In my 2015 Boston Globe review, I wrote, “We come to understand that [Sandra] has been absent from work battling depression, that she has only recently begun to find her feet again. Losing the factory job means that she, her husband, Manu (Dardenne regular Fabrizio Rongione), and their two young children will have to move from their rental home to a housing project: a step or two back into the poverty they have been slowly raising their heads above.
Does a business owe anything to a struggling employee? Do employees owe anything to each other? ‘Two Days, One Night’ charts the possible answers as Sandra travels around the city, from apartment complexes to soccer fields to grocery stores where colleagues toil in weekend jobs. The Dardennes want us to understand what one thousand euros means to these people: a windfall to pay off mounting bills, to educate a child, to hold it together for one more year. Some are sympathetic to Sandra’s situation but just can’t do it; others refuse outright, their guilt enflaming them with self-righteousness. Coursing underneath the film’s calm, observant surface is a fury at a system that sets people in the same leaky boat at each other’s throats…

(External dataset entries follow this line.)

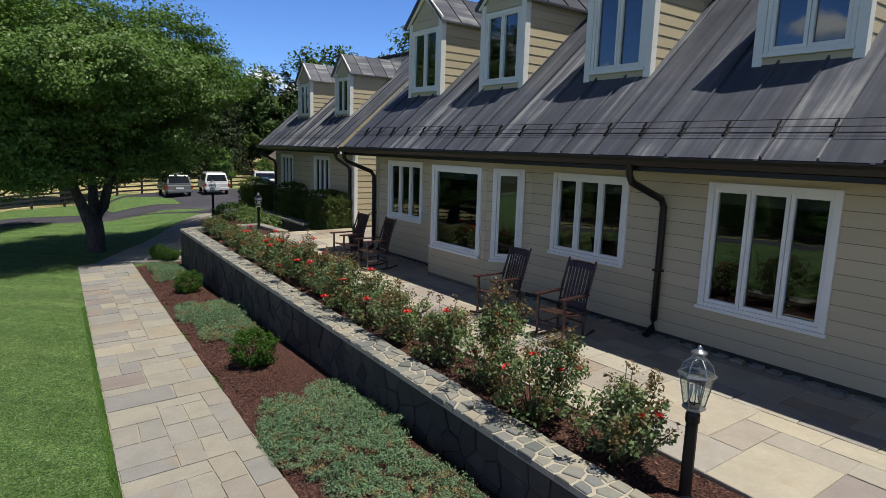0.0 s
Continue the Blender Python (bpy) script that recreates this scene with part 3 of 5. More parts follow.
def dormer(parent, fx, yc, w, z0, ze, zp, k, label):
    """A gabled dormer: front at fx, width w, sill level z0, eave ze, peak zp, on a roof of rise k."""
    h = w / 2
    back = fx + (zp - z0) / k
    win0, win1 = z0 + 0.16, ze - 0.22
    s = Shape()
    for y0, y1 in ((yc - h, yc - h + 0.1), (yc + h - 0.1, yc + h)):
        s.box(fx + 0.002, back, y0, y1, z0 - 0.1, ze)
    s.box(fx + 0.002, fx + 0.2, yc - h + 0.1, yc + h - 0.1, z0 - 0.15, win0 + 0.05)
    i = len(s.v)
    ring = [(yc - h, ze - 0.02), (yc + h, ze - 0.02), (yc, zp - 0.03)]
    for x in (fx + 0.002, fx + 0.2):
        s.v += [(x, y, z) for y, z in ring]
    s.f += [(i, i + 1, i + 2), (i + 5, i + 4, i + 3)] + [(i + a, i + (a + 1) % 3, i + 3 + (a + 1) % 3, i + 3 + a) for a in range(3)]
    s.box(fx + 0.002, fx + 0.2, yc - h + 0.1, yc + h - 0.1, win1 - 0.05, ze - 0.02)
    d = part("dormer", s, SIDING, parent, label)
    # dormer room as one plate, its lack of light painted on
    part("interior", Shape().box(fx + 0.8, fx + 0.84, yc - h + 0.1, yc + h - 0.1, z0, ze), ROOM_SHADE, d)
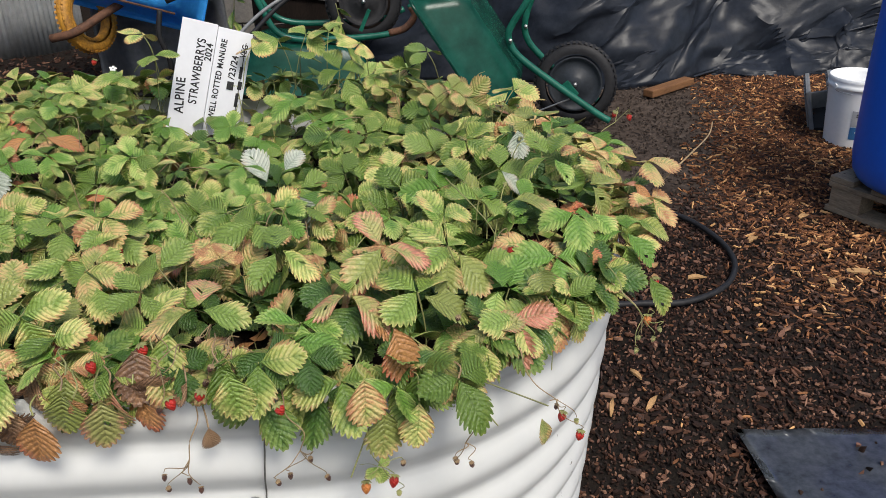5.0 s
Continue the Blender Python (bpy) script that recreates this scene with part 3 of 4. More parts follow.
count = tries = 0
while count < 1400 and tries < 60000:
    tries += 1
    p = Vector((rnd.uniform(-0.86, 0.86), rnd.uniform(-0.62, 0.62), 0))
    depth, way = inside(p)
    if depth < -0.01 or (p.y < -0.25 and -0.62 < p.x < -0.05 and depth < 0.06):
        continue
    if (BED @ p - Vector((-0.325, 0.925, 0.78))).length < 0.1 and count < 1150:
        continue
    layer = 0 if count < 740 else 1 if count < 1150 else 2
    if layer < 2 and any((BED @ p - Vector(q)).xy.length < 0.03 for q in CLEAR):
        continue
    if layer == 0 and any((BED @ p - q).xy.length < (0.046 if q.x > 0.55 or q.y < 0.93 else 0.034) for q in STANDING):
        continue
    if p.y > 0.36 and 0.0 < p.x < 0.45 and depth < 0.07 and rnd.random() < 0.6:
        continue
    if layer and depth < (0.055, 0.085)[layer - 1]:
        continue
    gap = (0.028, 0.034, 0.042)[layer]
    cell = (int(p.x / 0.06), int(p.y / 0.06), layer)
    if any((p - q).length < gap for dx in (-1, 0, 1) for dy in (-1, 0, 1) for q in spots.get((cell[0] + dx, cell[1] + dy, layer), ())):
        if tries % 7:
            continue
    spots.setdefault(cell, []).append(p)
    heading, away = crown(p)
    top = canopy(p) - (0.006, 0.044, 0.078)[layer] + rnd.uniform(-0.02, 0.024) + 0.042 * (0.6 - min(1.2, (away / 0.095) ** 2))
    w = BED @ Vector((p.x, p.y, top))
    middle = max(0.0, 1 - Vector((p.x, p.y)).length / 0.4)
    size = (rnd.uniform(0.026, 0.044) if rnd.random() < 0.3 else rnd.uniform(0.040, 0.058)) * (1 - 0.15 * middle)
    if p.y > 0.1:
        size *= 0.92
    if p.x > 0.35 or p.y < -0.3:
        size *= 1.1
    out = math.degrees(math.atan2(way.y, way.x)) - 8.5 + rnd.gauss(0, 45) if depth < 0.07 else heading + rnd.gauss(0, 38)
    tip = rnd.gauss(-2, 22) + 100 * min(away, 0.14) + (10 * max(0, (0.08 - depth) / 0.08))
    if p.y < -0.25 and -0.62 < p.x < -0.05 and depth < 0.13:
        tip, out = rnd.gauss(2, 8), rnd.uniform(0, 180)
    tone = tone_of(p, rnd)
    # Lower leaves mostly deep green: older foliage, plus gap shade put into the colour.
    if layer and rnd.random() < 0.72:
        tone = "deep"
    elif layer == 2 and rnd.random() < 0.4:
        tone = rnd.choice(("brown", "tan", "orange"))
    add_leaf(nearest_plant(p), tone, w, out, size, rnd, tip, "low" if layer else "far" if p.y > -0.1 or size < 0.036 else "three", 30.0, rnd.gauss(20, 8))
    count += 1

# Leaves that lean over the rim: few over the front beside the first seam, many over the rest of the front and round the ends.
for k in range(300):
    s = rnd.random()
    p, way = outline(s)
    if p.y < -0.3 and p.x < -0.05 and p.x > -0.62:
        if rnd.random() < 0.95:
            continue
        reach, drop = 0.0, 0.0
    elif p.y < -0.1 and p.x > -0.13:
        grow = min(1.0, (p.x + 0.13) / 0.45)
        reach = rnd.uniform(0.0, 0.045) + 0.012 * grow
        drop = rnd.uniform(0.0, 0.03 + 0.008 * grow if p.x < 0.42 else 0.02)
        if p.x > 0.42:
            reach *= 0.5
    elif p.y > 0.3:
        reach, drop = rnd.uniform(-0.02, 0.05), 0.0
    else:
        reach, drop = (rnd.uniform(-0.03, 0.02), rnd.uniform(0.0, 0.015)) if p.x < -0.3 else (rnd.uniform(0.0, 0.06), rnd.uniform(0.0, 0.04))
    q = p + reach * way
    lift = 0.03 + 0.04 * max(0.0, p.x) if drop == 0 else 0.035 + 0.02 * max(0.0, p.x)
    w = BED @ (q + Vector((0, 0, lift - drop)))
    out = math.degrees(math.atan2(way.y, way.x)) - 8.5 + rnd.gauss(0, 42)
    tip = rnd.gauss(22, 14) + 560 * min(drop, 0.08)
    tone = tone_of(q, rnd)
    if any((w - q).length < 0.034 for q in FRONT) or any((w - q).length < 0.03 for q in STANDING):
        continue
    # More dark greens along the front rim, deepening the shade between leaves by colour.
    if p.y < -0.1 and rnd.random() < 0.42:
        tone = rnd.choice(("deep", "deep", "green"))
    add_leaf(owner(w), tone, w, out, rnd.uniform(0.042, 0.060), rnd, tip, roll=38.0)

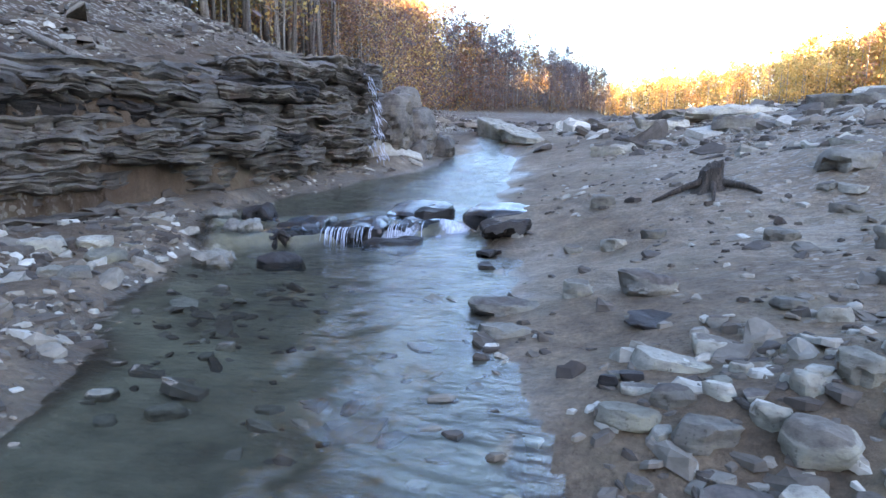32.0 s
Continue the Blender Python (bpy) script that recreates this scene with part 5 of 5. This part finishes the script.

The drama of this movie is in watching Sandra find her balance and her pride once more, and at no time do you feel you’re watching a glamour girl playing at being one of the little people. The Oscar nomination is deserved: Cotillard and the Dardennes convince us of both this woman’s fragility and the strength that, through her own nerve and the support of others, comes slowly flooding back.
“Two Days, One Night” is an excellent film for this holiday, a reminder of everyday sweat, unfairness, community, and hope. And if it makes you angry enough to want to do something — well, that’s why the Dardennes make movies.